City council breakdown

City council breakdown

On Tuesday, Nov. 5th, elections will be held for all Goshen government officials. 

The Goshen City Council is made up of seven common council members, five of which represent districts and two of which are members at large. Currently, three out of the five district members are Republicans and two are Democrats. 

At-large members include Julia King, Democrat, and Brett Weddle, Republican, both running for re-election. The council is governed by Goshen Mayor Jeremy Stutsman. Each member of the council is elected for a four-year term, the current term concluding Dec. 31, 2019. 

City government works on the local level, creating, amending and repealing parts of the city code which governs the city. The code divides everything into seven main areas: administrative provisions, civil rights, health and public safety, motor vehicles and traffic, public works and utilities, land use and development, and recreation/contests. 

The council meets every Tuesday night at 7 p.m. in the Council Chambers to discuss important issues and possible amendments to the code. 

Last April, city council unanimously passed Resolution 2019-19 (also known as the Environmental Resolution). The resolution was brought to the table and promoted by youth from Goshen High School and Goshen College, who were supported by Stutsman. 

Some of the highlights of the resolutions include a commitment to making Goshen carbon neutral by 2035 and increase the city’s tree canopy to 45 percent by 2045. They also formed the Department of Environmental Resilience, which will work to efficiently improve the environment and to educate youth and adults about climate change. 

This resolution could not have been passed without the work of the Goshen youth representative, a relatively new position created by Stutsman. Zoe Eichorn, a senior at Goshen High School, was elected by her peers to serve as the first female youth representative. 

“Most teenagers have a decent understanding of the federal government, but not much of what happens in our local government,” Eichorn said. “This lack of knowledge pushed me towards wanting to learn more.”

She will serve for one year and fully participate in all city council proceedings, however her vote will not count for any legal outcomes.

Gilberto Pérez, Jr., Goshen College’s dean of students, echoes Eichorn’s sentiment about youth participation in politics. He believes that if Goshen College students participated in local politics, they could make big changes. 

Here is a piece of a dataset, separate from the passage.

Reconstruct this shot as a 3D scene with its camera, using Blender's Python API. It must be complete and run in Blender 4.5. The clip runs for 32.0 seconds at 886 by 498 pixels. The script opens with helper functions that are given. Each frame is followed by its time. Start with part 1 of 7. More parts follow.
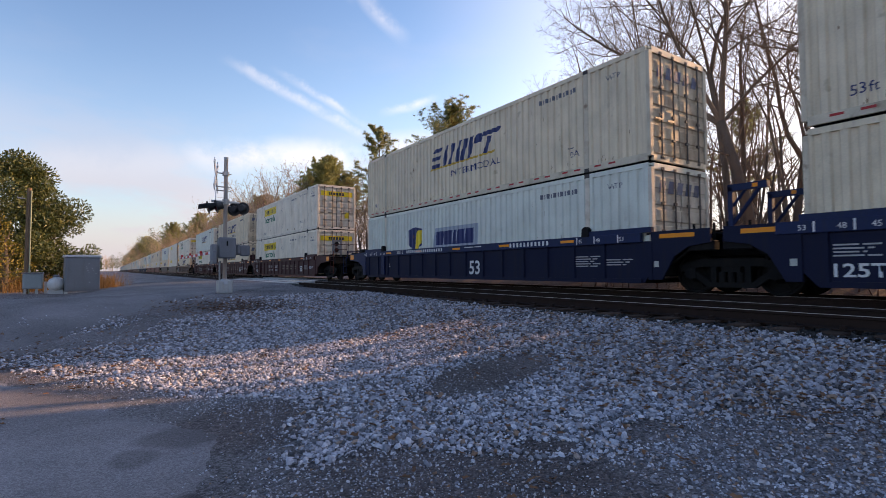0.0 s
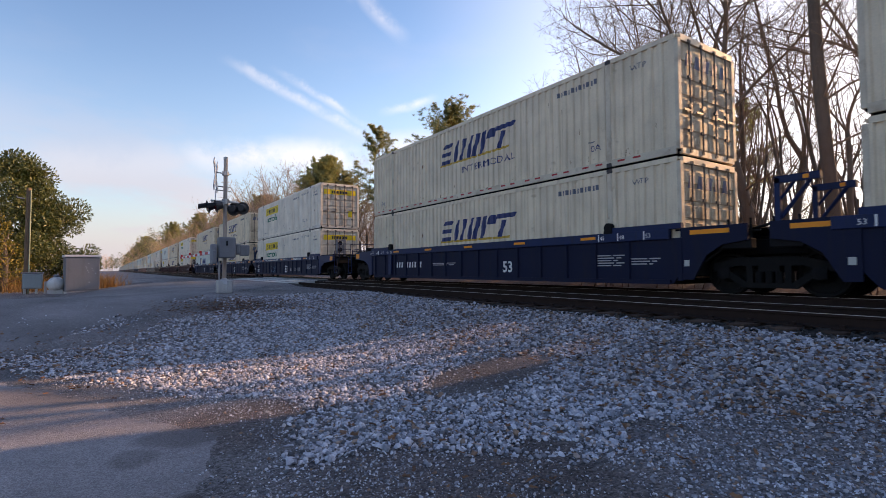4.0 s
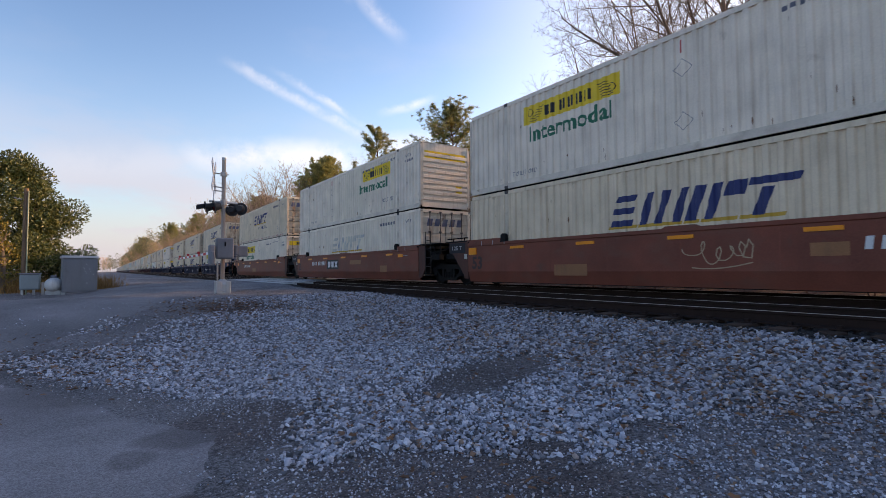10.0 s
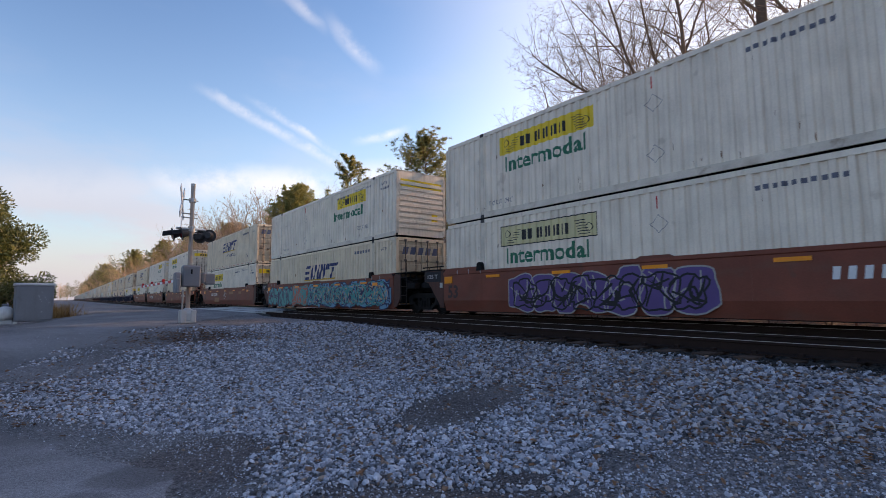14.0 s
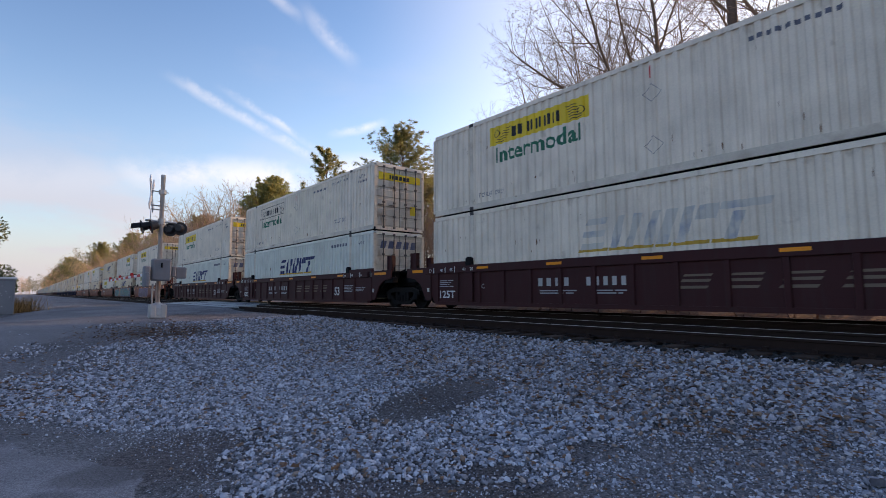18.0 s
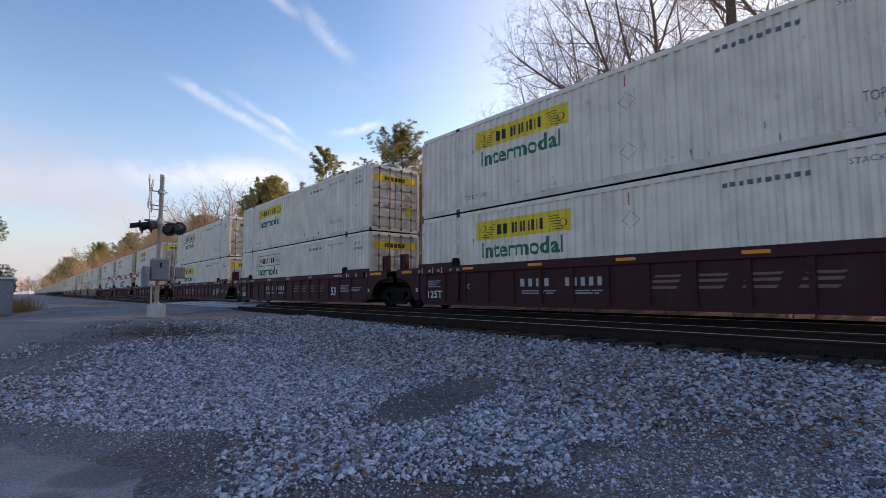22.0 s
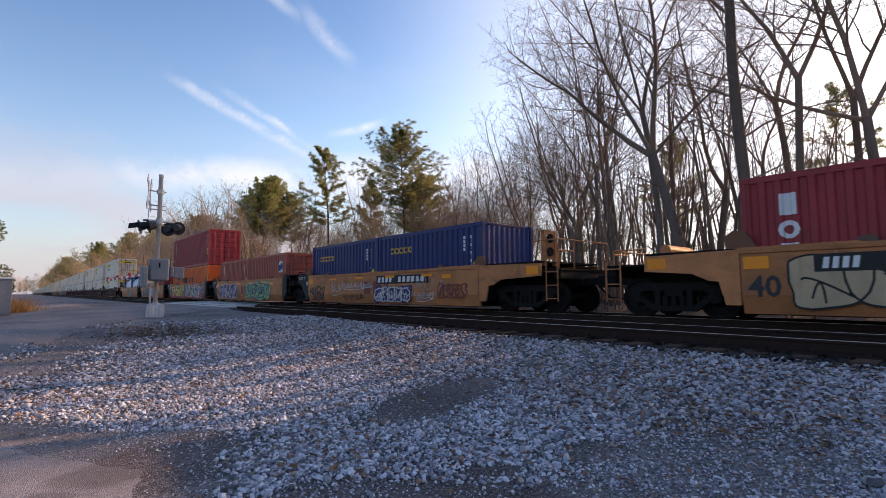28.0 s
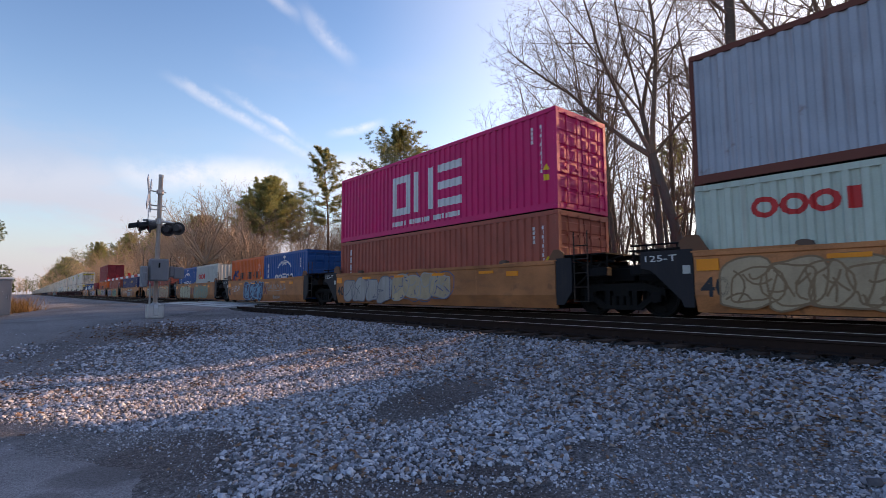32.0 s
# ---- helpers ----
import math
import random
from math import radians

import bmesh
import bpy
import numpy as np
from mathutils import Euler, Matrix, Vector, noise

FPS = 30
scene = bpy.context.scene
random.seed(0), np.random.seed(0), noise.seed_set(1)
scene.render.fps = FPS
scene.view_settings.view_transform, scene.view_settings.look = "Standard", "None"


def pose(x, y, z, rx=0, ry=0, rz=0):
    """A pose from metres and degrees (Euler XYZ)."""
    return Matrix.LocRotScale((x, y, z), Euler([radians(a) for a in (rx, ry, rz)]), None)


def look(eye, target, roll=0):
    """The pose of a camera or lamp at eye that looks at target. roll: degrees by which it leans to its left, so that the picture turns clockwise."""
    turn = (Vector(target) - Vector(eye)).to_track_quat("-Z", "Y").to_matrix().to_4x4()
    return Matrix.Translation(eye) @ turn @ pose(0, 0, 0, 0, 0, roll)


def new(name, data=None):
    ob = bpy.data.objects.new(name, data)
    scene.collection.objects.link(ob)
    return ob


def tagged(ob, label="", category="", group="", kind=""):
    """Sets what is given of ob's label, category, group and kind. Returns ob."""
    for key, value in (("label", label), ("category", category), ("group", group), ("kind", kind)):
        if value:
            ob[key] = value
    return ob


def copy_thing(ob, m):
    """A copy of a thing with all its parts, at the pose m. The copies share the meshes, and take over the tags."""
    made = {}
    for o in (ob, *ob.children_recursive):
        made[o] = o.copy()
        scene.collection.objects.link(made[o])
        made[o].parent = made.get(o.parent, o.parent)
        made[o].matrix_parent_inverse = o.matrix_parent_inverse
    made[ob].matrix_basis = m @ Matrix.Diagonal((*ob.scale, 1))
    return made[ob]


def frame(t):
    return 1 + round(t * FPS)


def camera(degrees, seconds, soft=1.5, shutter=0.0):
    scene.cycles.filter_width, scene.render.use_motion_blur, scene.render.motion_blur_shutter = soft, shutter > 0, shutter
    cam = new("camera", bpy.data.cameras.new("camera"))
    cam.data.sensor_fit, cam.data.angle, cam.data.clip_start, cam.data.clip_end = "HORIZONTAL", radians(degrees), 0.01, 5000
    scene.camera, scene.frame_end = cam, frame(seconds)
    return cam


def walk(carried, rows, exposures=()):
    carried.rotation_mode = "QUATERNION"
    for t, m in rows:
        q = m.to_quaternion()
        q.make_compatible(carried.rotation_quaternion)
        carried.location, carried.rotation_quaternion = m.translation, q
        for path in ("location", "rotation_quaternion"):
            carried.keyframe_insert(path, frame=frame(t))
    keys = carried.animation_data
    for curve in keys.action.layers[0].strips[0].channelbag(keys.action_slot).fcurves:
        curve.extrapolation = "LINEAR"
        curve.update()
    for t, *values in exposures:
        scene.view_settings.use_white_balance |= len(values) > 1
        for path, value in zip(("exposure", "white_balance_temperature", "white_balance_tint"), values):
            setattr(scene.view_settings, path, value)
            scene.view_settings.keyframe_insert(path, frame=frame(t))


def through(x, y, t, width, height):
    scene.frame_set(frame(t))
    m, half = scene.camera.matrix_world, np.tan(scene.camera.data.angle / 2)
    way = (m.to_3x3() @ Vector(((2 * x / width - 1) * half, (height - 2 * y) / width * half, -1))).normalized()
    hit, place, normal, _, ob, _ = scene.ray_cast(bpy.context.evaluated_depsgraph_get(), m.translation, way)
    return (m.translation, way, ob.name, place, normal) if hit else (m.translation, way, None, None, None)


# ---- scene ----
# The plan: the track runs along y, top of rail at z = 0, the camera stands at x = 0, y = 0.
EYE = (0.0, 0.0, 0.585)
cam = camera(83.64, 32.0, soft=0.3, shutter=0.06)
# seconds, turn from the track's direction, tilt, lean (degrees)
TURNS = [
    (0, 33.79, 2.36, -0.26),
    (3.5, 33.82, 2.32, -0.29),
    (5.5, 33.81, 2.33, -0.29),
    (8, 33.84, 2.32, -0.27),
    (9, 33.80, 2.33, -0.27),
    (9.5, 33.83, 2.32, -0.27),
    (10, 33.99, 2.40, -0.31),
    (10.5, 34.27, 2.71, -0.31),
    (11, 34.57, 3.13, -0.28),
    (11.5, 34.79, 3.57, -0.29),
    (12, 34.93, 4.23, -0.33),
    (12.5, 35.13, 4.88, -0.35),
    (13, 35.46, 5.37, -0.33),
    (13.5, 36.13, 5.72, -0.26),
    (14, 37.15, 5.72, -0.19),
    (14.5, 38.05, 5.69, -0.20),
    (16.5, 39.90, 5.44, -0.17),
    (17, 39.95, 5.33, -0.17),
    (17.5, 39.89, 5.20, -0.17),
    (18, 39.85, 5.06, -0.17),
    (18.5, 39.86, 5.06, -0.17),
    (20, 39.91, 5.07, -0.15),
    (22, 39.94, 5.06, -0.15),
    (24, 39.95, 5.06, -0.17),
    (25.5, 39.98, 5.05, -0.16),
    (27.5, 40.04, 5.05, -0.17),
    (30, 40.05, 5.06, -0.17),
    (32, 40.06, 5.06, -0.18),
]


def aimed(turn, tilt, lean):
    a, b = radians(turn), radians(tilt)
    ahead = Vector((math.sin(a) * math.cos(b), math.cos(a) * math.cos(b), math.sin(b)))
    return look(EYE, Vector(EYE) + 10 * ahead, lean)


walk(cam, [(t, aimed(a, b, c)) for t, a, b, c in TURNS], exposures=[(0, 0.20, 7250, 18), (10, 0.19, 7200, 17.5), (14.5, 0.16, 7150, 17), (32, 0.10, 7000, 17)])

# ---- sky and sun ----
SUN_TURN, SUN_HIGH = 97.5, 19.5          # degrees from +y towards +x; above the horizon
world = bpy.data.worlds.new("world")
scene.world = world
world.use_nodes = True
wt = world.node_tree
wt.nodes.clear()


def wnode(kind, **kw):
    n = wt.nodes.new(kind)
    for k, v in kw.items():
        n.inputs[k].default_value = v
    return n


wout = wnode("ShaderNodeOutputWorld")
wback = wnode("ShaderNodeBackground")
sky = wt.nodes.new("ShaderNodeTexSky")
sky.sky_type = "NISHITA"
sky.sun_disc = False
sky.sun_elevation = radians(SUN_HIGH)
sky.sun_rotation = radians(SUN_TURN)
sky.air_density, sky.dust_density, sky.ozone_density = 1.15, 1.2, 3.4
coord = wt.nodes.new("ShaderNodeTexCoord")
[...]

“What if Goshen College students got engaged in Goshen local politics and helped city council members, plan commission members, board zoning appeals members, and redevelopment commission members understand what young people want in a city?” He said. “Goshen College students are creative and have a lot of ideas for business, intercultural relations, and education”. 

Pérez is running for District 5, which is the district in which GC sits. The position is currently occupied by Democrat Adam Scharf, who is now a candidate for the role of Clerk Treasurer. Pérez is running uncontested in District 5, and has stated that he plans to continue his role as vice president for student life at Goshen College. 

While campaigning, Pérez has heard from the District 5 constituents about what issues are important to them. 

He said, “Many of the things I have heard while canvassing or in meetings with District 5 residents is their desire for better traffic flow, sidewalks along College Avenue, a dog park, better relationship between Goshen Health System and the Racemere Peninsula Neighborhood Association.”

Pérez cited better signage for pedestrians crossing streets, transportation for workers in the industrial park, a stronger tree canopy in District 5, diversified businesses in the industrial park, homelessness, and increased crime, as other issues concerning District 5 constituents. 

In District 4, both Republican Mark A. Huser and Democrat Megan W. Eichorn are running for the seat currently occupied by Julia Gaustche, who is retiring after serving for 16 years. 

In District 3, Democrat Jennifer Shell is running against Republican Matt P. Schrock and Independent Rafael Correa. Shell came to campus this past Monday to help students register to vote, and spoke about the importance of local politics. 

“Voting in local elections is important for students because the decisions local government makes impact them in various ways,” Shell said. “If you live off campus and rent, the city code provides rules and regulations for land use and maintenance that landlords are required to follow.”

In District 2,  Democrat Jonathan D. Neufeld is running against incumbent Republican Douglas Nisly. 

In District 1, Republican Jim McKee is running uncontested. 

Stutsman is seeking re-election after his first term, and is running uncontested after the death of Republican candidate Terry T. Synder in April. The Republican party reportedly did not have enough time to choose a replacement candidate in time for the primary elections that took place last May.

Before being elected mayor, Stutsman served for eight years on city council. He is a seventh-generation Goshen resident and a graduate of Goshen Community Schools and Butler University. He is the youngest mayor in Goshen’s history. 

He is running on a platform of inclusivity, bipartisan cooperation, sustainability, supporting small businesses and constantly building a better community to live in. 

Elections will be held on Nov. 5 with the deadline to register being Oct. 7. You can register to vote online or at the Voter Registration Office downtown.